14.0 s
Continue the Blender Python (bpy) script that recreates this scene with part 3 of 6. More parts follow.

——

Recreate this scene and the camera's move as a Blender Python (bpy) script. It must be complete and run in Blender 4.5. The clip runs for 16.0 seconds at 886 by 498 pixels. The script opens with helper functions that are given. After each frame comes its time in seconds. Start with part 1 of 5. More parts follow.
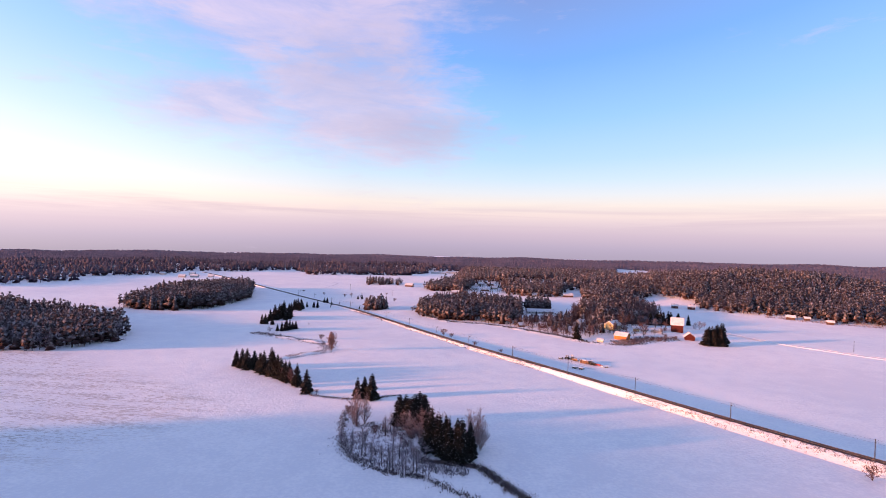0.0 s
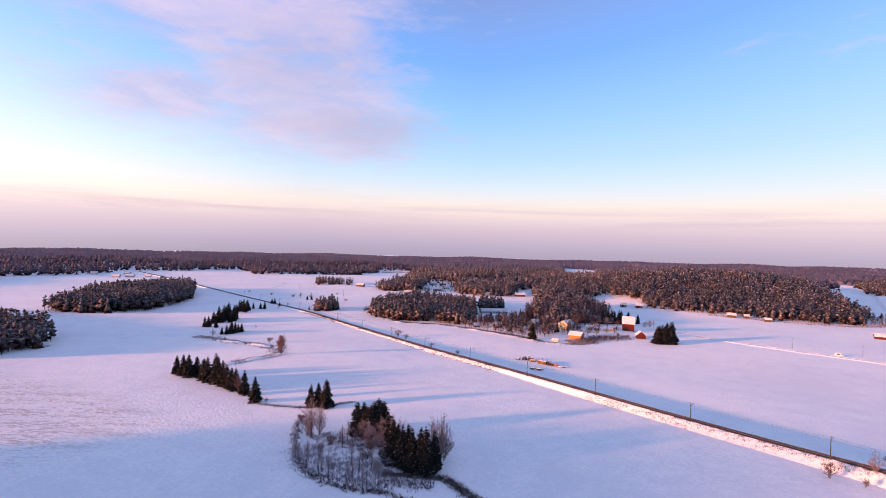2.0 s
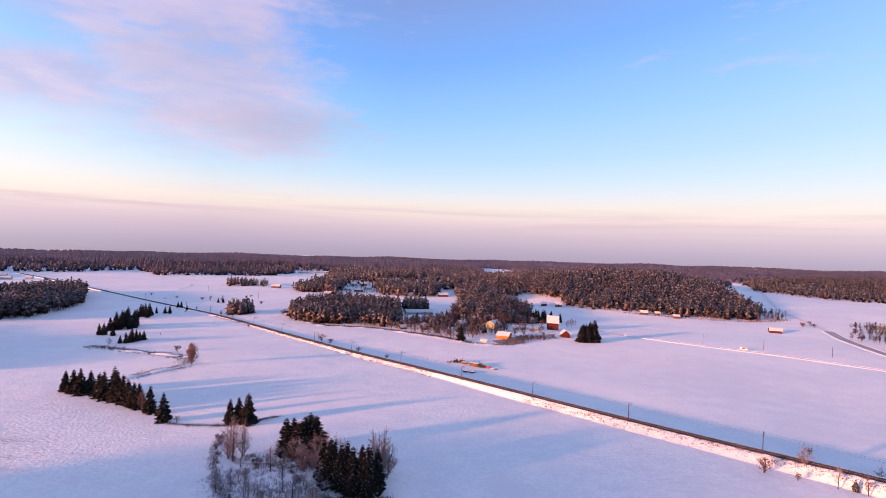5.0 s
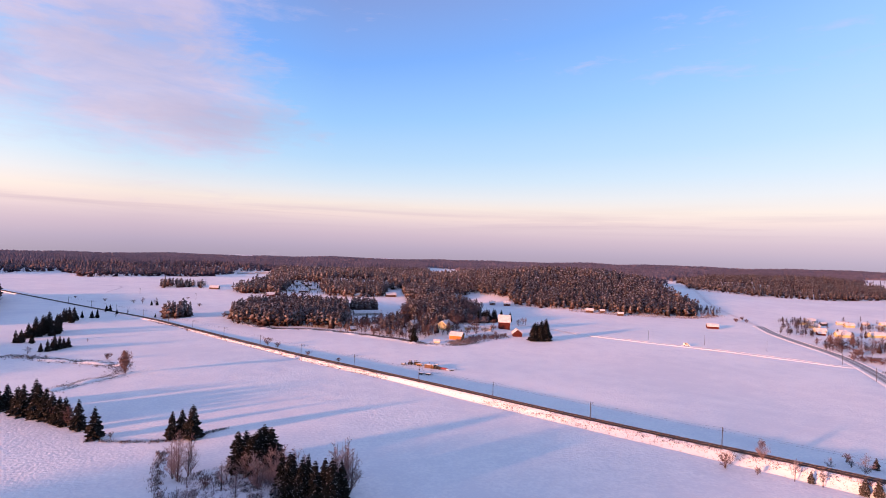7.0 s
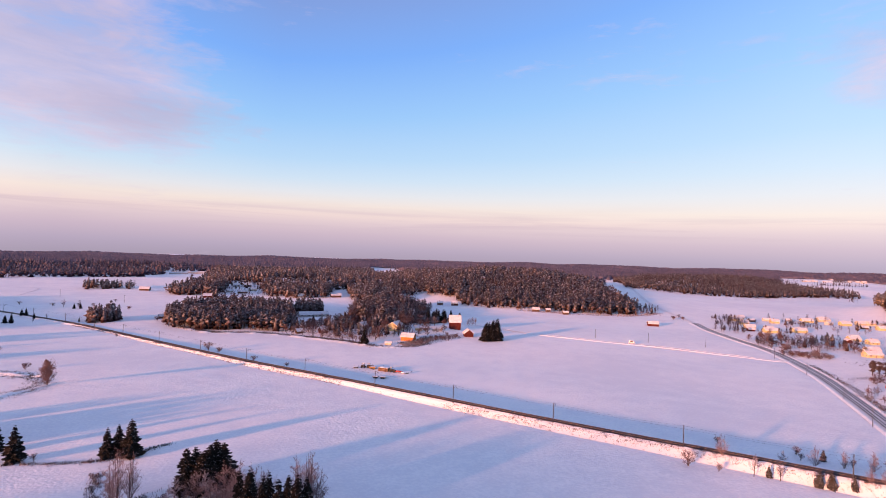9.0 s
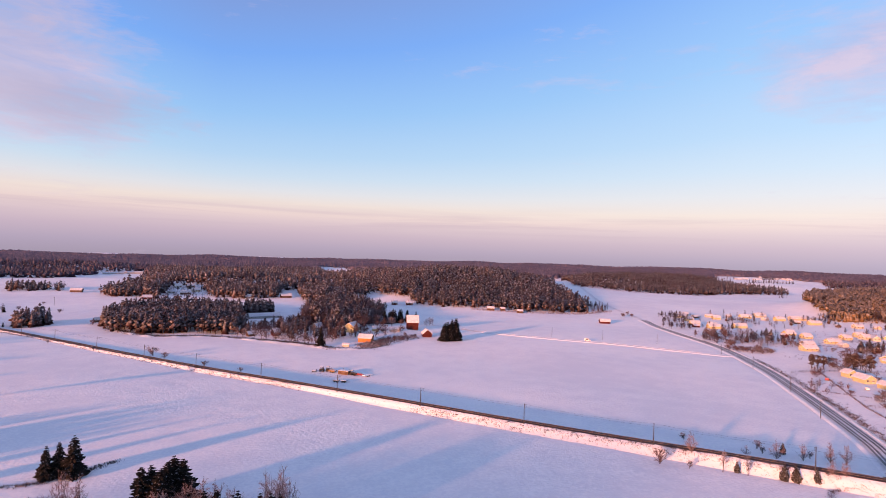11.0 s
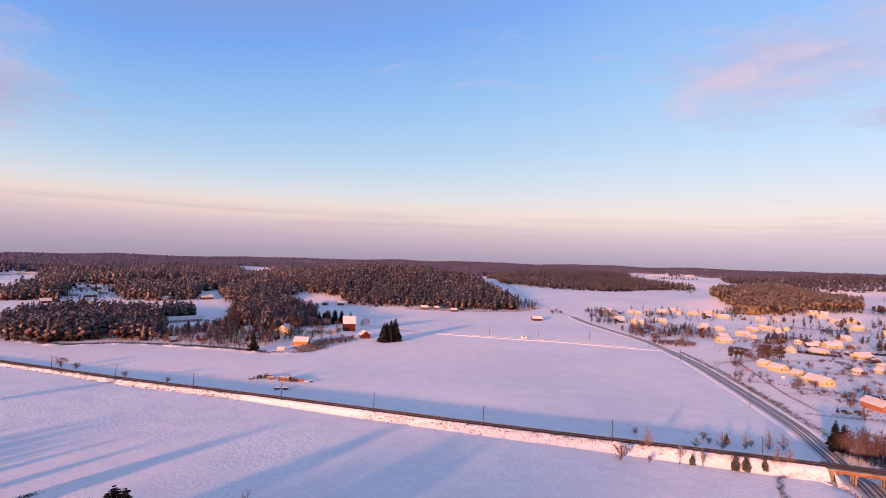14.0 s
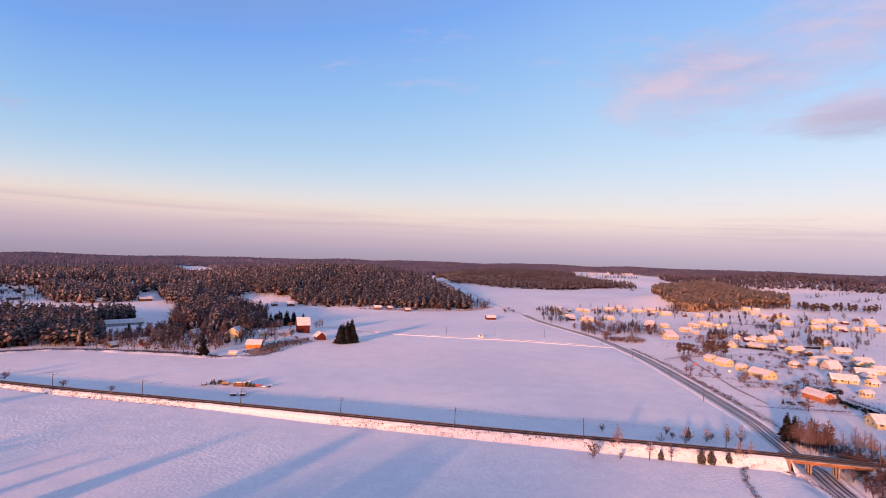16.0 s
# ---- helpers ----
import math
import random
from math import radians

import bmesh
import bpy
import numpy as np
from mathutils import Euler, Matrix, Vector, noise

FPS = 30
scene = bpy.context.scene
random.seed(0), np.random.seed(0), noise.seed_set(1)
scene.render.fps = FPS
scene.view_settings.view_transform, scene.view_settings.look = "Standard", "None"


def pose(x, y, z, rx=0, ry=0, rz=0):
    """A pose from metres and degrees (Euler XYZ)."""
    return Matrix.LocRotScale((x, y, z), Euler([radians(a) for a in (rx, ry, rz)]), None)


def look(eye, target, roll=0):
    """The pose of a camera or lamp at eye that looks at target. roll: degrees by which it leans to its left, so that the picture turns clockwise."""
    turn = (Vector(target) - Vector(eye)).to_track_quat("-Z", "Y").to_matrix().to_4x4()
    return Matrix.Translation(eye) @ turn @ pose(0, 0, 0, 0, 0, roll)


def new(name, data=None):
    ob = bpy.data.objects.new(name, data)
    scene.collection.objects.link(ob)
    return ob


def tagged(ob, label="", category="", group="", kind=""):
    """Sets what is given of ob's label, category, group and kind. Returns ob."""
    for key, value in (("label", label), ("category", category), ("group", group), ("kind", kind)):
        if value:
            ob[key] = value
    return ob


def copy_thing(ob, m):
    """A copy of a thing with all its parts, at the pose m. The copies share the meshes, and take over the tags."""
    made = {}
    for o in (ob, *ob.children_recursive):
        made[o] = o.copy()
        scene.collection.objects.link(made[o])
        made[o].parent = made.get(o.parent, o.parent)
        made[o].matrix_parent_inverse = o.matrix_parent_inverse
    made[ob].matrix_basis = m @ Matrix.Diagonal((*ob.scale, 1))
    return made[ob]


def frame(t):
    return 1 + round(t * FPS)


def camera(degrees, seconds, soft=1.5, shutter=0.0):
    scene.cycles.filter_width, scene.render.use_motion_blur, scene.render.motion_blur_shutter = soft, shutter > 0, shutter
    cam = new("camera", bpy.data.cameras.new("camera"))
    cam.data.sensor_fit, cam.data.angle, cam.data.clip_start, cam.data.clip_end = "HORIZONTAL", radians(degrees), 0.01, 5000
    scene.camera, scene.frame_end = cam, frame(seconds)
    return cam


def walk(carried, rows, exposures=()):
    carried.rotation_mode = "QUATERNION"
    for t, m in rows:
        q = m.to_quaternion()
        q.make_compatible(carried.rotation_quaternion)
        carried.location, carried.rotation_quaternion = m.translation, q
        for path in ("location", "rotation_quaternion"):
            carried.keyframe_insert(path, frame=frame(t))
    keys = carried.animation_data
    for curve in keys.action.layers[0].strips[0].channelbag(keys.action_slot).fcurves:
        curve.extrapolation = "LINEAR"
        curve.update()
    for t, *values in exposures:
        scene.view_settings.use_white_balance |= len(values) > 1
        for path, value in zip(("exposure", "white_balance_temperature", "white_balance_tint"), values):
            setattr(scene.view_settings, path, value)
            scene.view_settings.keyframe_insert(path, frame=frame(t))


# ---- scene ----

——

### Written task:
What do the lines above say from the one containing "for path, value" down to the one containing "# ---- scene"? Return them exactly, both end lines included, and only them.

### Output of the exercise:
        for path, value in zip(("exposure", "white_balance_temperature", "white_balance_tint"), values):
            setattr(scene.view_settings, path, value)
            scene.view_settings.keyframe_insert(path, frame=frame(t))


# ---- scene ----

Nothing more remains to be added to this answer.